2013 is het jaar waarin ik weer een darmonderzoek mag laten doen. Het moet eens in de zes jaar, op advies van een erfelijkheidsdeskundige.
Zes jaar geleden dronk ik voor het laatst liters van die smerige vloeistof die de darmen leeg maken voorafgaand aan het onderzoek. (Je moet je voorstellen dat je een dag lang zit te zuipen op het toilet.)
Ik vermengde de vloeistof, die naar ik mij meen te herinneren blauw was, met Roosvicee Bosvruchten. Dan nog was het behoorlijk vies. Ik dronk het met een rietje, zo deed mijn broer dat altijd, hij zei dat je dan minder proefde. Toch kreeg ik nog smaak genoeg mee en geur ook.

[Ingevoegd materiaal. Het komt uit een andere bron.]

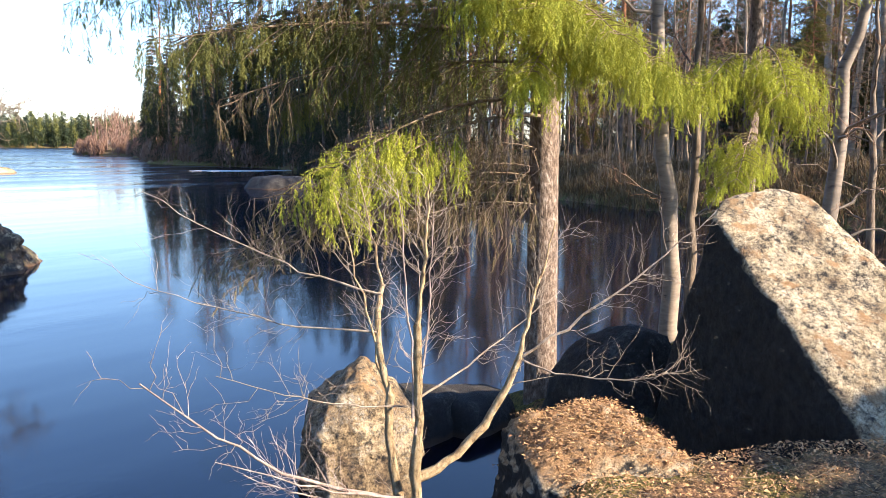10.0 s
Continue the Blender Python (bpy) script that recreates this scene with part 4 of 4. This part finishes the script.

Roosvicee Bosvruchten lustte ik jarenlang niet meer. Ik kan er nu bijna weer tegen. Precies op tijd voor het volgende onderzoek.
Ik was zes jaar geleden erg benieuwd naar hoe het zou voelen om helemaal ‘leeg’ te zijn. Ik was geïntrigeerd door de verhalen over ontslakken en detoxkuren. Ik was vatbaar voor het idee dat je in je lichaam vuil opspaart dat eens in de zoveel tijd grondig verwijderd moet worden. Ik zou het nu gaan meemaken, helemaal schoon zijn van binnen.
Na een dag lang Roosvicee Bosvruchten Blauw was ik zeker leeg. Maar ik voelde me niet tot een zeldzaam natuurlijke staat terug gebracht. Ik had geen overweldigend schoon gevoel, waar ik zo op gehoopt had. Ik voelde niets bijzonders. Om het flauw te zeggen: het viel vies tegen.
Ik moet er vaak aan denken als ik veel heb geschreven en geen zin meer heb om nog meer te schrijven. Ik neig dan te zeggen dat ik ‘leeg’ ben, me te bedienen van dat simpele beeld dat ik ook mentaal gevuld ben en leeg kan raken, terwijl ik weet dat het onzin is. Ik heb het wel gezegd, aan het einde van een dag: ‘Ik ben helemaal leeg.’ En dan? Dan slaap je en vult iemand je ’s nachts bij? Het beeld klopt niet.
Schrijven vraagt een bepaald soort concentratie en soms wil ik die concentratie niet meer opbrengen. Af en toe voelen mijn hersenen warm. Oververhit. Het is een onprettig gevoel, ik wil mijn hersenen niet voelen. Ik lijk misschien op mijn printer. Na 110 onafgebroken pagina’s komt daar rook uit, dan moet ik ’m even stoppen.
Elke tijd kent zijn eigen metaforen. Ooit vergeleken we onszelf met stoomtreinen, later met uurwerken en toen werd het brein weer voorgesteld als een computer. Het brein met darmen vergelijken is vermoedelijk van alle tijden.